What the task requires
Extract the lines that hold the string "shutter".
┌────────
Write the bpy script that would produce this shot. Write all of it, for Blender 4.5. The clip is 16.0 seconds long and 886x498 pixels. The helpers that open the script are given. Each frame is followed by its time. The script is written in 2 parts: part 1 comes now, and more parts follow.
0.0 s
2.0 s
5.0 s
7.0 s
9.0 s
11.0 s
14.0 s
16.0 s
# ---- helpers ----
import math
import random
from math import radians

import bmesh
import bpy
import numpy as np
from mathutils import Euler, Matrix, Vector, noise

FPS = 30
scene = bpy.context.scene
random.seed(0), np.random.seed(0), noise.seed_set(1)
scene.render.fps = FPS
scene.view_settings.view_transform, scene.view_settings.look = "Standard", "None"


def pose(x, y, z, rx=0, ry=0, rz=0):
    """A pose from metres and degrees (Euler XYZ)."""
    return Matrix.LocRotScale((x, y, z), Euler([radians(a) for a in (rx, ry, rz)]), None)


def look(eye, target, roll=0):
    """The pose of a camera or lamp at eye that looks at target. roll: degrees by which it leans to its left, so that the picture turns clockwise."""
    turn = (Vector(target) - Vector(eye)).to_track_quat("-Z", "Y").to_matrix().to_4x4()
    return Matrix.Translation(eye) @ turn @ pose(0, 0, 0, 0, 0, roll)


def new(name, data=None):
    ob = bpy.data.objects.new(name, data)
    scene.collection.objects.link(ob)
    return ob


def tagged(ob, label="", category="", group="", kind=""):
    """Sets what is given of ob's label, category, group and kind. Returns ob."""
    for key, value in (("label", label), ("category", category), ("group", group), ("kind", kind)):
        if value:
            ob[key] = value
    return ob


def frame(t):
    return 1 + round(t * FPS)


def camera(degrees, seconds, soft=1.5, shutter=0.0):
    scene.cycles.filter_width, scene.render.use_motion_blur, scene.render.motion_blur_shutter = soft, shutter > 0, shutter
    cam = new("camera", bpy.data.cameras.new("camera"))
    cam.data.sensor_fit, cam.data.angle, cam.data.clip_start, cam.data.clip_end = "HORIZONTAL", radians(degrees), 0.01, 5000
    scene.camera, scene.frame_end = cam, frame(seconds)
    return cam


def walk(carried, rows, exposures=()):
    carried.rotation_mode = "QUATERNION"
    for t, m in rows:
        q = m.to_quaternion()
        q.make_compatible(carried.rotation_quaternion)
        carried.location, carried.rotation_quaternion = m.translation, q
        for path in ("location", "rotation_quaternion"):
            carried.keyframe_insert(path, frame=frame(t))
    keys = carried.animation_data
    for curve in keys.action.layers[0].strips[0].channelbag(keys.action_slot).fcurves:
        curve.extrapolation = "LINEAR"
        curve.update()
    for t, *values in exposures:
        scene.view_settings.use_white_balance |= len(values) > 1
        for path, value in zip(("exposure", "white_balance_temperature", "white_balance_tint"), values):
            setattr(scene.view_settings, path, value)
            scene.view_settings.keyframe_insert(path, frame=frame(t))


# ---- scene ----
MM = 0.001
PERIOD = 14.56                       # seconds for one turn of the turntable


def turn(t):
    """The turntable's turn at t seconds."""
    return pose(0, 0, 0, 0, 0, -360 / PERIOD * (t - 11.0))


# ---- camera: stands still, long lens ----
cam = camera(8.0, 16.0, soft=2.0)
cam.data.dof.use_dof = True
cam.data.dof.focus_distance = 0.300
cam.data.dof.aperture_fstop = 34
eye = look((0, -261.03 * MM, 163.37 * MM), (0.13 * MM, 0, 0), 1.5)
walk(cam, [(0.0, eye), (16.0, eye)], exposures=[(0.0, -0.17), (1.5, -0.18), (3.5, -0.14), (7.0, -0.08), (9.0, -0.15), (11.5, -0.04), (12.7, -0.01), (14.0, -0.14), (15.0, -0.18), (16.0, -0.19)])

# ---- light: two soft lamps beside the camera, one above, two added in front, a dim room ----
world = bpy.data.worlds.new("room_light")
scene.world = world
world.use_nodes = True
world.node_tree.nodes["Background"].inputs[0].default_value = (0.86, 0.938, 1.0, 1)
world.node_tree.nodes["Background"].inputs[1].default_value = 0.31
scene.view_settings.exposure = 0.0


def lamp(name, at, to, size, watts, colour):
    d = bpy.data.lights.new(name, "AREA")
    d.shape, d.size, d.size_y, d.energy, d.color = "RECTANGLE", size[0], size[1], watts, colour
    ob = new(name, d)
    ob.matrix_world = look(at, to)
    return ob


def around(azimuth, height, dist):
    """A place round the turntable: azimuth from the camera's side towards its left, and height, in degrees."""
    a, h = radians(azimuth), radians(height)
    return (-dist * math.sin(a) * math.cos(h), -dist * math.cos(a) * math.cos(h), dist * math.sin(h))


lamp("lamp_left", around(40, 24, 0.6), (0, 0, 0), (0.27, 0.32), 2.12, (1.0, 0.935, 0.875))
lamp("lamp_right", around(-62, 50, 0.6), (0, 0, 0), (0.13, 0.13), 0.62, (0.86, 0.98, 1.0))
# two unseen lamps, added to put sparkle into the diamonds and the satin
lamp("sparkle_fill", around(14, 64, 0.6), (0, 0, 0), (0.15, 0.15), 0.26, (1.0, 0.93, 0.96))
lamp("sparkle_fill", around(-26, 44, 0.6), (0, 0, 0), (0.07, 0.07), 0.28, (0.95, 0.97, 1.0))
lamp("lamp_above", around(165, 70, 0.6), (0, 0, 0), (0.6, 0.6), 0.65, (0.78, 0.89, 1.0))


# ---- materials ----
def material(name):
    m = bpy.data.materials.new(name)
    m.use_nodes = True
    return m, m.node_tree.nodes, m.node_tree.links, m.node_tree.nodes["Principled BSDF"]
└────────
┌────────
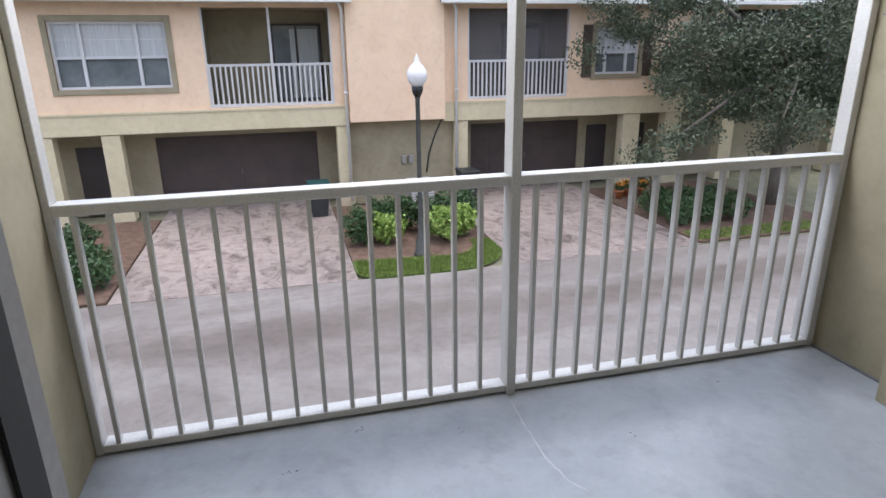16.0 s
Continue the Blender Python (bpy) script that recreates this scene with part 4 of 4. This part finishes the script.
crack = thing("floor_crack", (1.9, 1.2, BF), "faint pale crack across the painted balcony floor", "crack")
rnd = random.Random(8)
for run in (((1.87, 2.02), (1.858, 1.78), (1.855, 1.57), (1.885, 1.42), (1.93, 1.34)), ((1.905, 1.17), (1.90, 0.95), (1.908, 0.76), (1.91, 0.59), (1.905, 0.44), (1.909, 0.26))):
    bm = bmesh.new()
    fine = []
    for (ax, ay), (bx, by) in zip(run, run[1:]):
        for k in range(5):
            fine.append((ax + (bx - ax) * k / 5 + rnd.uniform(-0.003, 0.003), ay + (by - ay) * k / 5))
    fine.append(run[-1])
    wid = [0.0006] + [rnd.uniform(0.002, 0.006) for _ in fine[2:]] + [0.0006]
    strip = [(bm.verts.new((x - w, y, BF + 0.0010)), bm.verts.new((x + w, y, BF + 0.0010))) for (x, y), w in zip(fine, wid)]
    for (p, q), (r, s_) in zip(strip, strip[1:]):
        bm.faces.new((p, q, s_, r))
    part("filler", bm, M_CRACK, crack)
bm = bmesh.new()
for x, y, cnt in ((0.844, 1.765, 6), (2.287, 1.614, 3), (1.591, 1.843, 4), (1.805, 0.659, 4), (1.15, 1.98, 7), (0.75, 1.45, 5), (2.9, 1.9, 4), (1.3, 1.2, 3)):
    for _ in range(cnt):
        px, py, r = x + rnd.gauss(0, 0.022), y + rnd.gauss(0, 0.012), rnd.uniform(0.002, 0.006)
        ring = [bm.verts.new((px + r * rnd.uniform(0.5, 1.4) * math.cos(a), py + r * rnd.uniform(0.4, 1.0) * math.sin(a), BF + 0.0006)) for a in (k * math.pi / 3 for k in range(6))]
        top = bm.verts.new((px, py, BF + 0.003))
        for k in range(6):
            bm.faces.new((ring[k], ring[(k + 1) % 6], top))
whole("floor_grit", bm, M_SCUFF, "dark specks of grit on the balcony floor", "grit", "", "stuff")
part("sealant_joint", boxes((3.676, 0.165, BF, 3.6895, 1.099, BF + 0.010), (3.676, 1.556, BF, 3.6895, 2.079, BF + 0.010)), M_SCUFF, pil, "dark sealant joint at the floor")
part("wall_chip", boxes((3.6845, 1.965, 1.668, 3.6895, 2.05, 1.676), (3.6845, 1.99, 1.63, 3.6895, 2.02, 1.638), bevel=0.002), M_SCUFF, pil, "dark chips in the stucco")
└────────
Final result
def camera(degrees, seconds, soft=1.5, shutter=0.0):
    scene.cycles.filter_width, scene.render.use_motion_blur, scene.render.motion_blur_shutter = soft, shutter > 0, shutter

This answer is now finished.